Task brief: Write out the listing below in full and exactly, leaving out every picture.

--- Start of Information supplied ---

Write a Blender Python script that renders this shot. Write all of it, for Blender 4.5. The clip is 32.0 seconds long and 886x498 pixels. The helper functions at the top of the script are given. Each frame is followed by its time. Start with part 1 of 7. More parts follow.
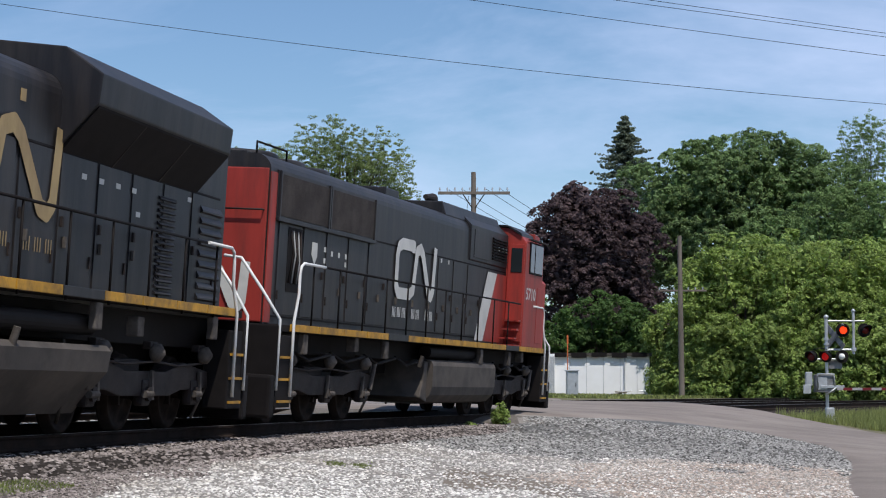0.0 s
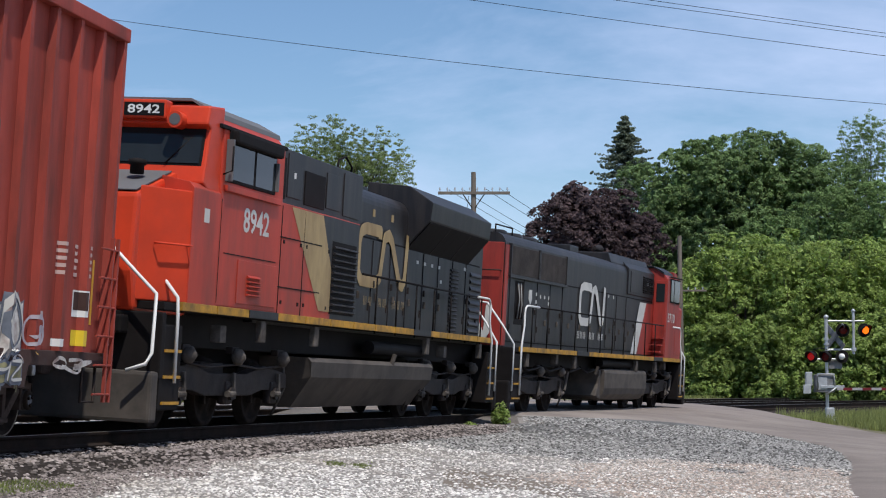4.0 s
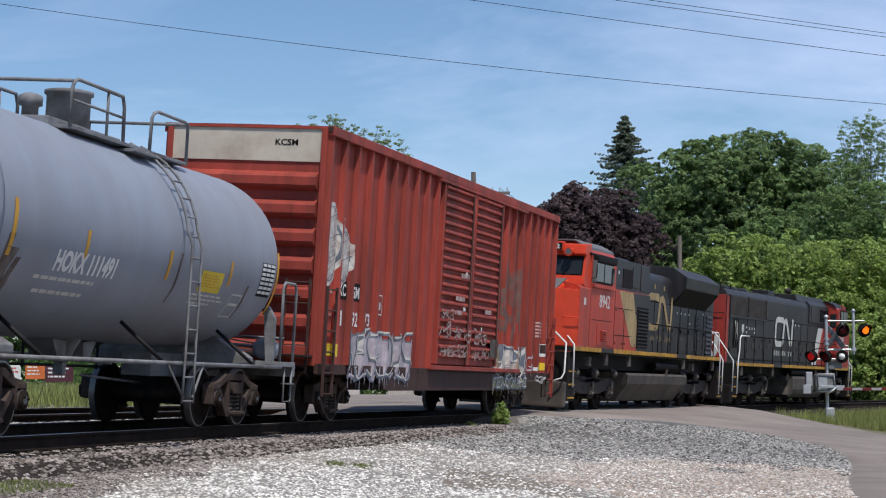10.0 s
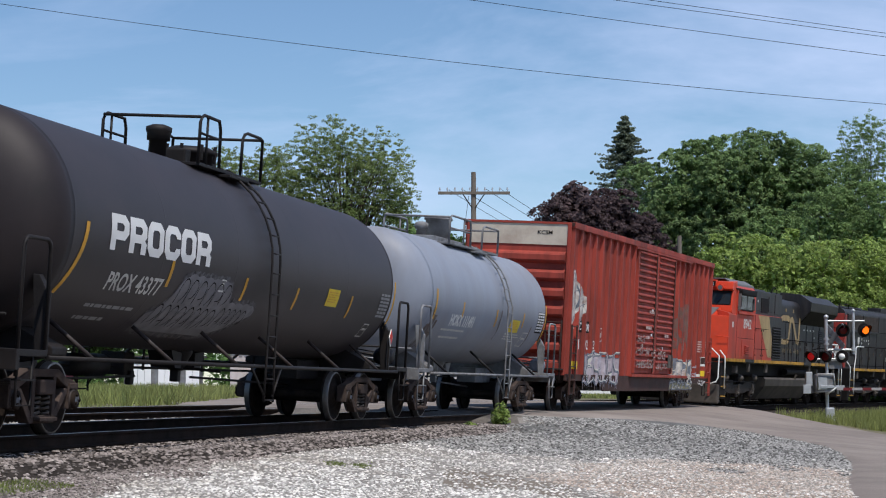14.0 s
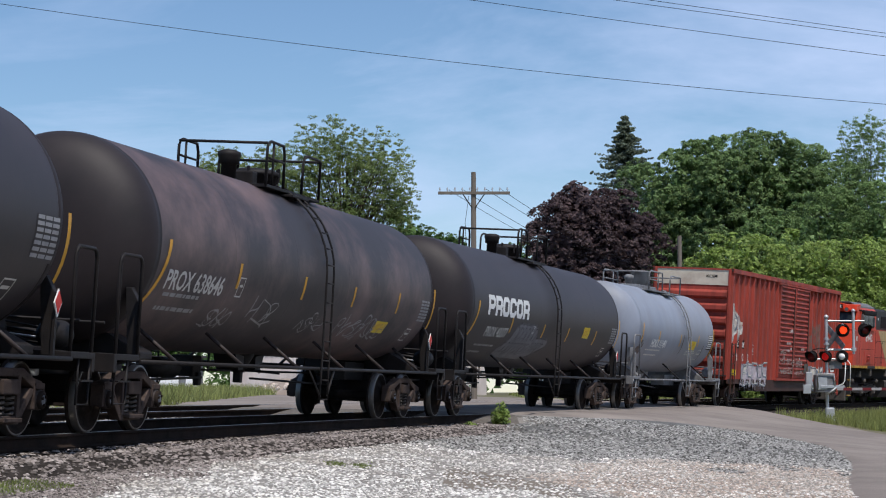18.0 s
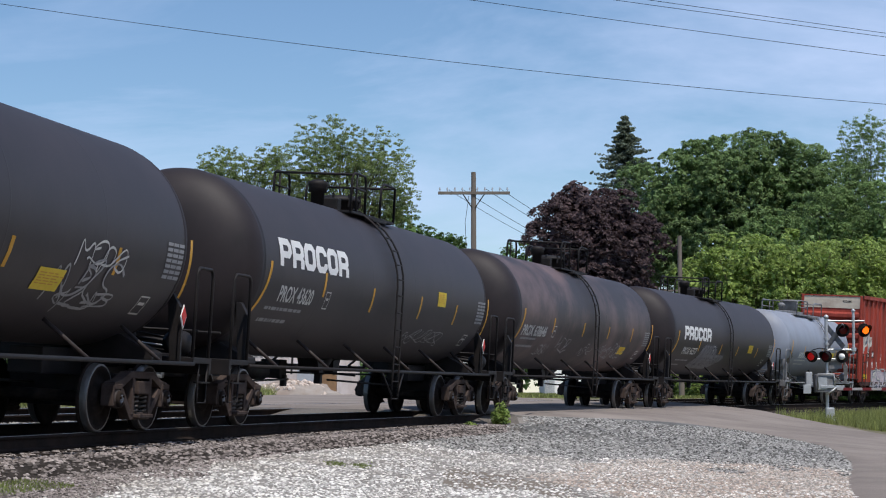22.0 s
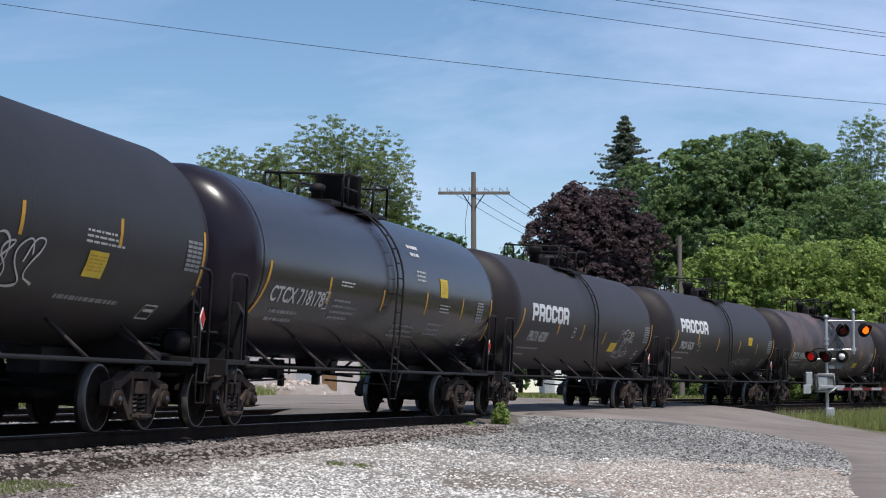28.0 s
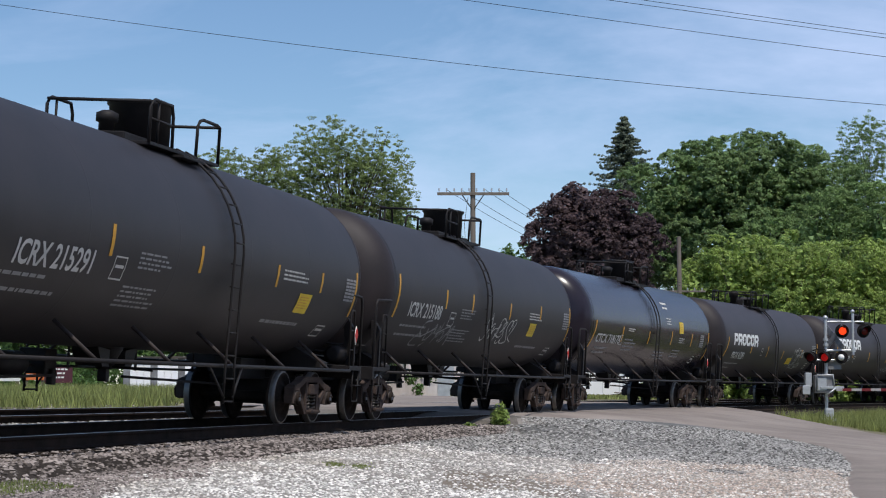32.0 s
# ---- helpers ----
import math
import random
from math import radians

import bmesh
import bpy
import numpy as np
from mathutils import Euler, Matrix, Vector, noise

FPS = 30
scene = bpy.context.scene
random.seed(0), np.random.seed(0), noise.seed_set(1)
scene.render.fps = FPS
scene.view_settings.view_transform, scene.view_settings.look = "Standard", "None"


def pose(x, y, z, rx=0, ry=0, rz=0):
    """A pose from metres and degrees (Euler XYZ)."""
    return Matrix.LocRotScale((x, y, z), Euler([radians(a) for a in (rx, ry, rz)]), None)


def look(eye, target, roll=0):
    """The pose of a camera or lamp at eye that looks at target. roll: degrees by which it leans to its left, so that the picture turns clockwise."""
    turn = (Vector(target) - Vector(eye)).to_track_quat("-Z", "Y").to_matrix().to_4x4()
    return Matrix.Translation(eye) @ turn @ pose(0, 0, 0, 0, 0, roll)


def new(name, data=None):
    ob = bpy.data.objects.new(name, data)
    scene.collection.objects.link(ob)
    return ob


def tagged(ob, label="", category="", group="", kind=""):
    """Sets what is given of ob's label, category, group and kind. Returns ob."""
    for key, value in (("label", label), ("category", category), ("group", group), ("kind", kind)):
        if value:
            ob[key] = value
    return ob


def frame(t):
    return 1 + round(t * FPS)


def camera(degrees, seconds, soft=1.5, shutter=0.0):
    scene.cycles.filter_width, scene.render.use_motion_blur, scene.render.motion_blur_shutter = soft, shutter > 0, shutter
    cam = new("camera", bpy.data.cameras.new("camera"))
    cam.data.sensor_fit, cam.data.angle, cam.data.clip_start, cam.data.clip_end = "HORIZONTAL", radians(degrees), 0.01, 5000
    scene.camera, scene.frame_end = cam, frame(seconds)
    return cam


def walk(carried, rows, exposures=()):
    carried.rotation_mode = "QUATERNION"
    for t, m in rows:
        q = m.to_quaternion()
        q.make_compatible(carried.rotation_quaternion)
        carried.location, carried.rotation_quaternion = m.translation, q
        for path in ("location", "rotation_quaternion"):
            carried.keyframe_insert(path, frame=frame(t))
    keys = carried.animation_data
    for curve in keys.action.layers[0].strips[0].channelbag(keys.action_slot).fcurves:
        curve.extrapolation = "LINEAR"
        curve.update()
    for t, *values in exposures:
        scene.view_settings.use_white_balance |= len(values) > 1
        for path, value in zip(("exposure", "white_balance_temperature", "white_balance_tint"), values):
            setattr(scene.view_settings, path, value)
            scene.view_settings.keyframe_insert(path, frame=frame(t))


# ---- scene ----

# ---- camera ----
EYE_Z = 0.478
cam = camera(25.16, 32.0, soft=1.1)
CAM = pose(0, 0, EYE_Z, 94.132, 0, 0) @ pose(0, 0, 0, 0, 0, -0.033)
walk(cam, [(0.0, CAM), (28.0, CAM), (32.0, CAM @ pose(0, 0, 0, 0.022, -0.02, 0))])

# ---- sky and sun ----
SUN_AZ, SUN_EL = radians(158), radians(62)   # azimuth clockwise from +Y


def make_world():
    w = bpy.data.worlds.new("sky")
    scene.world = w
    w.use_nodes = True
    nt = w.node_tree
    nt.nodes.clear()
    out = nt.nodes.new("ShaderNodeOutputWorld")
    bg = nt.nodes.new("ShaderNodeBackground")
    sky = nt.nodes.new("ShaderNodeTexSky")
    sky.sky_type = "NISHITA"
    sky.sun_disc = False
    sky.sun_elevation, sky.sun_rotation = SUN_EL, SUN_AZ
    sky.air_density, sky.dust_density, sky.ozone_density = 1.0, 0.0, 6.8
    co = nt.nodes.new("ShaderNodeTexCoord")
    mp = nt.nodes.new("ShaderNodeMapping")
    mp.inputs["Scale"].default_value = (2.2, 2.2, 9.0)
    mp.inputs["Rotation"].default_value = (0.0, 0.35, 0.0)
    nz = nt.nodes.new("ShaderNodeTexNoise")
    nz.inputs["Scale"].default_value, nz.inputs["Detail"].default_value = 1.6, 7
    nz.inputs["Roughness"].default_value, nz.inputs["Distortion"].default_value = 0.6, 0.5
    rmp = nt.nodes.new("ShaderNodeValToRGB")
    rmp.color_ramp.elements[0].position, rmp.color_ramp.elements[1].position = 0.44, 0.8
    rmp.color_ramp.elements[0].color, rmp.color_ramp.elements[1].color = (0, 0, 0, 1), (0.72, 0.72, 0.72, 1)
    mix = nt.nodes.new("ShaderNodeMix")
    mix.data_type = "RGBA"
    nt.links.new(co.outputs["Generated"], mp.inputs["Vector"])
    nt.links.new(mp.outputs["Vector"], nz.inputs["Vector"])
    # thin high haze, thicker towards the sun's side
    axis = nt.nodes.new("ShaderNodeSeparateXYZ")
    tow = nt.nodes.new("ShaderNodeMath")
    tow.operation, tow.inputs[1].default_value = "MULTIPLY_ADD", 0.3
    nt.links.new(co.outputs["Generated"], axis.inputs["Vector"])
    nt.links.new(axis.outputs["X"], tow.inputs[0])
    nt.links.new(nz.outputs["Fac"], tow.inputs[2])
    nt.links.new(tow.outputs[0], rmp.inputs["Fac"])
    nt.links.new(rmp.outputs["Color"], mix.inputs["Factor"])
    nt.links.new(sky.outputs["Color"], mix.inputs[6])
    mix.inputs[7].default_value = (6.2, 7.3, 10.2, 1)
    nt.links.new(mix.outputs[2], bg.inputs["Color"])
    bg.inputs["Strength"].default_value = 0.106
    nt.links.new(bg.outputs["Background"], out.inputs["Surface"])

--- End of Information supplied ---

Response to the task:
Write a Blender Python script that renders this shot. Write all of it, for Blender 4.5. The clip is 32.0 seconds long and 886x498 pixels. The helper functions at the top of the script are given. Each frame is followed by its time. Start with part 1 of 7. More parts follow.
0.0 s
4.0 s
10.0 s
14.0 s
18.0 s
22.0 s
28.0 s
32.0 s
# ---- helpers ----
import math
import random
from math import radians

import bmesh
import bpy
import numpy as np
from mathutils import Euler, Matrix, Vector, noise

FPS = 30
scene = bpy.context.scene
random.seed(0), np.random.seed(0), noise.seed_set(1)
scene.render.fps = FPS
scene.view_settings.view_transform, scene.view_settings.look = "Standard", "None"


def pose(x, y, z, rx=0, ry=0, rz=0):
    """A pose from metres and degrees (Euler XYZ)."""
    return Matrix.LocRotScale((x, y, z), Euler([radians(a) for a in (rx, ry, rz)]), None)


def look(eye, target, roll=0):
    """The pose of a camera or lamp at eye that looks at target. roll: degrees by which it leans to its left, so that the picture turns clockwise."""
    turn = (Vector(target) - Vector(eye)).to_track_quat("-Z", "Y").to_matrix().to_4x4()
    return Matrix.Translation(eye) @ turn @ pose(0, 0, 0, 0, 0, roll)


def new(name, data=None):
    ob = bpy.data.objects.new(name, data)
    scene.collection.objects.link(ob)
    return ob


def tagged(ob, label="", category="", group="", kind=""):
    """Sets what is given of ob's label, category, group and kind. Returns ob."""
    for key, value in (("label", label), ("category", category), ("group", group), ("kind", kind)):
        if value:
            ob[key] = value
    return ob


def frame(t):
    return 1 + round(t * FPS)


def camera(degrees, seconds, soft=1.5, shutter=0.0):
    scene.cycles.filter_width, scene.render.use_motion_blur, scene.render.motion_blur_shutter = soft, shutter > 0, shutter
    cam = new("camera", bpy.data.cameras.new("camera"))
    cam.data.sensor_fit, cam.data.angle, cam.data.clip_start, cam.data.clip_end = "HORIZONTAL", radians(degrees), 0.01, 5000
    scene.camera, scene.frame_end = cam, frame(seconds)
    return cam


def walk(carried, rows, exposures=()):
    carried.rotation_mode = "QUATERNION"
    for t, m in rows:
        q = m.to_quaternion()
        q.make_compatible(carried.rotation_quaternion)
        carried.location, carried.rotation_quaternion = m.translation, q
        for path in ("location", "rotation_quaternion"):
            carried.keyframe_insert(path, frame=frame(t))
    keys = carried.animation_data
    for curve in keys.action.layers[0].strips[0].channelbag(keys.action_slot).fcurves:
        curve.extrapolation = "LINEAR"
        curve.update()
    for t, *values in exposures:
        scene.view_settings.use_white_balance |= len(values) > 1
        for path, value in zip(("exposure", "white_balance_temperature", "white_balance_tint"), values):
            setattr(scene.view_settings, path, value)
            scene.view_settings.keyframe_insert(path, frame=frame(t))


# ---- scene ----

# ---- camera ----
EYE_Z = 0.478
cam = camera(25.16, 32.0, soft=1.1)
CAM = pose(0, 0, EYE_Z, 94.132, 0, 0) @ pose(0, 0, 0, 0, 0, -0.033)
walk(cam, [(0.0, CAM), (28.0, CAM), (32.0, CAM @ pose(0, 0, 0, 0.022, -0.02, 0))])

# ---- sky and sun ----
SUN_AZ, SUN_EL = radians(158), radians(62)   # azimuth clockwise from +Y


def make_world():
    w = bpy.data.worlds.new("sky")
    scene.world = w
    w.use_nodes = True
    nt = w.node_tree
    nt.nodes.clear()
    out = nt.nodes.new("ShaderNodeOutputWorld")
    bg = nt.nodes.new("ShaderNodeBackground")
    sky = nt.nodes.new("ShaderNodeTexSky")
    sky.sky_type = "NISHITA"
    sky.sun_disc = False
    sky.sun_elevation, sky.sun_rotation = SUN_EL, SUN_AZ
    sky.air_density, sky.dust_density, sky.ozone_density = 1.0, 0.0, 6.8
    co = nt.nodes.new("ShaderNodeTexCoord")
    mp = nt.nodes.new("ShaderNodeMapping")
    mp.inputs["Scale"].default_value = (2.2, 2.2, 9.0)
    mp.inputs["Rotation"].default_value = (0.0, 0.35, 0.0)
    nz = nt.nodes.new("ShaderNodeTexNoise")
    nz.inputs["Scale"].default_value, nz.inputs["Detail"].default_value = 1.6, 7
    nz.inputs["Roughness"].default_value, nz.inputs["Distortion"].default_value = 0.6, 0.5
    rmp = nt.nodes.new("ShaderNodeValToRGB")
    rmp.color_ramp.elements[0].position, rmp.color_ramp.elements[1].position = 0.44, 0.8
    rmp.color_ramp.elements[0].color, rmp.color_ramp.elements[1].color = (0, 0, 0, 1), (0.72, 0.72, 0.72, 1)
    mix = nt.nodes.new("ShaderNodeMix")
    mix.data_type = "RGBA"
    nt.links.new(co.outputs["Generated"], mp.inputs["Vector"])
    nt.links.new(mp.outputs["Vector"], nz.inputs["Vector"])
    # thin high haze, thicker towards the sun's side
    axis = nt.nodes.new("ShaderNodeSeparateXYZ")
    tow = nt.nodes.new("ShaderNodeMath")
    tow.operation, tow.inputs[1].default_value = "MULTIPLY_ADD", 0.3
    nt.links.new(co.outputs["Generated"], axis.inputs["Vector"])
    nt.links.new(axis.outputs["X"], tow.inputs[0])
    nt.links.new(nz.outputs["Fac"], tow.inputs[2])
    nt.links.new(tow.outputs[0], rmp.inputs["Fac"])
    nt.links.new(rmp.outputs["Color"], mix.inputs["Factor"])
    nt.links.new(sky.outputs["Color"], mix.inputs[6])
    mix.inputs[7].default_value = (6.2, 7.3, 10.2, 1)
    nt.links.new(mix.outputs[2], bg.inputs["Color"])
    bg.inputs["Strength"].default_value = 0.106
    nt.links.new(bg.outputs["Background"], out.inputs["Surface"])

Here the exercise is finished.